The offer by Pakistan's railways minister, Ghulam Ahmad Bilour, for suborning the murder of an American amateur film-maker, of $100,000 of his own money for a murder – despite his colleagues' attempts to distance themselves - only reminds us of what a mess of untruths and half-truths we allow to persist.
For instance, there is the one about Pakistan being our 'ally'. Britain and the United States give many millions of dollars a year in aid to that country. More is always expected and promised. By 2015 the UK's aid budget alone could have doubled in a few years, with the UK sending £446 million a year to the country. There are almost no justifications for this. Corruption remains rampant, as does poverty, indoctrination, anti-Western propaganda, and more.

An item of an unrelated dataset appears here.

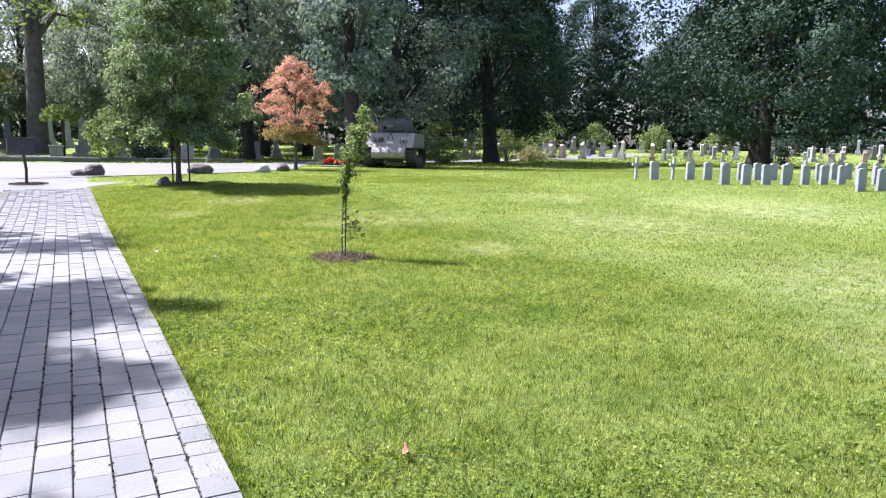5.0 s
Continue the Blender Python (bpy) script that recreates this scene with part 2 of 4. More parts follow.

Minister Bilour's offer has apparently already been added to by a Lahore businessman who has popped an extra $400,000 into the murder kitty, pointing out that freedom of speech must not be used as an excuse to '"insult" Islam. For any sane person, the gut instinct to this is straightforward: "If that amount of cash is floating around then let them pay for their own aid programs and schools." Except that they don't, or can't, or won't. Which raises the much bigger question: What on Earth do you have to do not to be considered an "ally" these days?
Here is a possible initiative. Before each handing-over of any cheque, perhaps we might explain how much more might be done by, and how much more expected of, our "allies" in the way of not encouraging people to hate us. Because of one crummy internet film and a few French cartoons, we have all just been once again treated to hours of sermonising about what an insult all of this is (and in particular how it is felt as the most grievous insult by 1.3 billion or 1.4 billion or sometimes 2 billion Muslims worldwide, who are all said to feel exactly the same way all the time). And these lectures are not only from obscure clerics. They come from the leaders of some of our closest "allies," who claim that it is understandable when a film nobody has to watch is responded to with murder.
Perhaps rather than falling for the obscene pretense that a film-maker and a murderous mob are two sides of the same coin, we could make a more honest comparison. Such as, for instance, a truth that anyone who has ever travelled around almost any Muslim majority county will know: that they are themselves absolutely rife with the vilest caricatures, programs, films and books. And these are not one-offs. These are the staple diet. The works of Adolf Hitler and other anti-Semitic tracts are a mainstay of the bookshops in even some of the most 'advanced' Arab cities. I recall standing at Cairo station a couple of years back, searching the bookstalls for something to read on the journey. But there was almost nothing in the way of traditional train-reading fare. If you were into anti-Semitic conspiracy theories then you were set. If you wanted some texts about the awfulness of the Jews or the wondrousness of Hitler then you had arrived at the right place. But if you wanted a nice romantic novel or a comic novella then you were flat out of luck.
Over recent years MEMRI.org, Palwatch.org and a few other organizations have done an amazing job at waking people up to these facts. They have done so by capturing and translating many of the television programs which go down as prime-time viewing in exactly those countries which are now complaining about "blasphemy," "hurt feelings" and other declared outrages. As they have shown, Egyptian television has never had any problem staging the fraudulent ninteenth-century book -- taken in much of the Arab and Muslim world as irrefutable fact - The Protocols of the Learned Elders of Zion in various productions. Al-Manar television has never had a problem, anymore than have various Palestinian television channels, in pumping out the most straightforward hate-speech and incitement on a daily basis. Nor has the print press (which in these cases, unlike in the West, actually is government controlled) been any better.
Just take the last few weeks. Recently the excellent Tom Gross compiled a gallery of recent cartoons published in various Muslim-majority countries in the wake of the latest film controversy.They include examples from publications such as the Fars News Agency, Al-Bayan, Al Watan and Ar-Raya. That is, they are not only cartoons from state-run media in Iran, naturally, but also from Oman, Qatar, UAE and Saudi Arabia. In other words, not only in states that are stated enemies, but in those we tend to think of – in our soppy old way – as "friends." But as the Gross piece demonstrates, this is not "one-off" extremism': it is the norm – a perfectly acceptable mainstay of the mainstream papers in some of our most mainstream allies across the region.
Perhaps pointing out this ridiculous hypocrisy does no good to the people guilty of it. After all, we must remember, these opponents are people who say that unless we say that their religion is peaceful they will kill us. In Pakistan they include people who countered the Youtube film with a 'Love for the Prophet' day which ended in rioting, burnings and dozens of injuries and deaths. It is unlikely that sections among these people are any time soon likely to listen carefully, place one or both hands to their foreheads and say, 'Oh - I see!'
This is not only about them. It is about us. In America, Britain and the West we continue to go through the usual farces of international comity: state visits here, aid donations there. All just rubbing along nicely while we concede that every now and then the consulate or embassy will be burned to the ground, a minister will call for the killing of one of our citizens on our own turf. Our opponents lack many things, including any sense of irony. But has anybody other than us ever had so little common sense?